Opinión | PIEDRA LUNAR

José A. Luján

Miradores etnográficos

Subimos a la Cumbre de la isla y, siguiendo la zigzagueante carretera, abierta hace ochenta años y no rectificada en ninguna de sus pronunciadas curvas, ni siquiera por seguridad, como se ha hecho en La Palma o en La Gomera, recorremos la vertiente norte, desde las estribaciones de Cueva Corcho (Valleseco), hasta Las Arvejas (Artenara). Estos puntos fueron el epicentro originario de los dos macro incendios que hace justamente un año asolaron el paisaje de ocho municipios isleños y sacaron de su letargo a las instituciones responsables del Medio Ambiente y enervaron a la población que siente preocupación por el entorno natural.

Hacemos glosa del estado de la situación al cumplirse un año de la catástrofe. Para empezar, anotamos la lección que nos da la propia naturaleza. Vemos cómo gran parte de la vegetación renace de sus cenizas. Los eucaliptos lucen mochones bastante crecidos en torno a sus troncos, y el pino canariensis sustituye las acículas ardidas por renovados rebrotes verdes. Los helechos son un manto verde arraigado a la tierra. No obstante, el pino insigne, ha quedado aniquilado para siempre, convertido en esqueleto vegetal. Es lo más triste del paisaje.

Por otra parte, constatamos que la Corporación insular desde el primer minuto puso manos a la restitución de los daños causados en torno a las vías. Se han reconstruido y creado nuevos muros en los bordes de la calzada que son sólido soporte para renovar la señalética y los quitamiedos que habían quedado retorcidos por las llamas y las altas temperaturas del siniestro. Se talan los árboles y pinos quemados en el interior del bosque, lo que genera un alto volumen de biomasa que, con las calderas adecuadas, hubieran sido alimento para uso energético de manera sostenible en el marco del cambio climático que estamos viviendo.
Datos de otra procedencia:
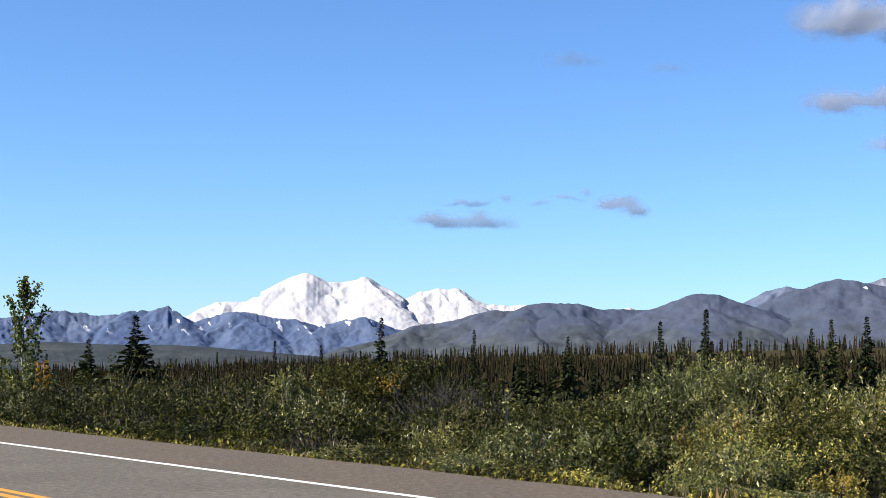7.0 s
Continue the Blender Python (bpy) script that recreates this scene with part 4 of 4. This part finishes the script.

Con la fuerza de la naturaleza y con la mano del hombre se restituye el territorio quemado. Anotamos, pues, el estado de una gestión activa y eficaz. No obstante, el paisaje está ahí para observarlo y recibir las lecciones oportunas en cualquier etapa de su evolución. Pero junto a este paisaje natural, existe el paisaje etnográfico que en el marco de las Montañas Sagradas de Gran Canaria tenemos que hacerlo visible. Para ello, habría que aplicar criterios de transversalidad.

En la ruta que hemos reseñado, existen bienes etnográficos propios de la cumbre isleña, que son los caseríos trogloditas de El Tablado, Barranco Hondo y Las Arvejas que pasan de largo a la mirada del visitante, local o extranjero, al no haberse habilitado lugares adecuados para su observación. La actuación sobre los efectos de lo quemado da pie a que los bordes de la carretera son susceptibles de actuaciones que entrarían en los ámbitos de las obras públicas insulares y, tangencialmente, en el turístico. Creemos que los políticos y técnicos responsables deberían levantar la mirada de sus despachos y contemplar el entorno.

De la misma manera que se han construido las estaciones hidratantes para recargo de cubas de Medio Ambiente, habría que convertir la zona de Los Garajes no solo en un referente toponímico, sino en adecuado lugar de expansión para los múltiples usuarios que llegan al lugar los fines de semana y lo ocupan de manera muy precaria, tanto en el aparcamiento de vehículos como en el mobiliario propio del ocio gastronómico.

Por otra parte, tras dejar atrás el puente del Barranco de Caballero, primero a la altura de Las Peñas, seguido de la base de la Montaña de El Tión, encima de La Hoyeta, así como en La Higuera Negra, en la base de la Montaña de la Mora (Umbria de Las Arvejas), existen espacios idóneos para construir tres holgados miradores, con aparcamientos para vehículos y guaguas, desde donde el viajero podría observar en panorámica los atractivos caseríos trogloditas de El Tablado, Barranco Hondo de Arriba y Las Arvejas.

No es la primera vez que exponemos las propuestas que ahora reiteramos y a las que no se han hecho caso desde los ámbitos de planificación. Parece una actitud normal en cuanto se plantean iniciativas externas que afectan al patrimonio insular. Y no es extraño, ya que a lo largo del proceso y los estudios que llevaron a la Declaración de las Montañas Sagradas de Gran Canaria por las Unesco, ninguno de los cuatro cronistas oficiales de los municipios respectivos, todos con rango universitario, ha sido llamado para ofrecer su humilde opinión sobre alguno de los aspectos de su competencia. Lo que sí ha funcionado, incluso ignorando obras específicas y de investigación sobre el entorno, es el viejo adagio de Juan Palomo.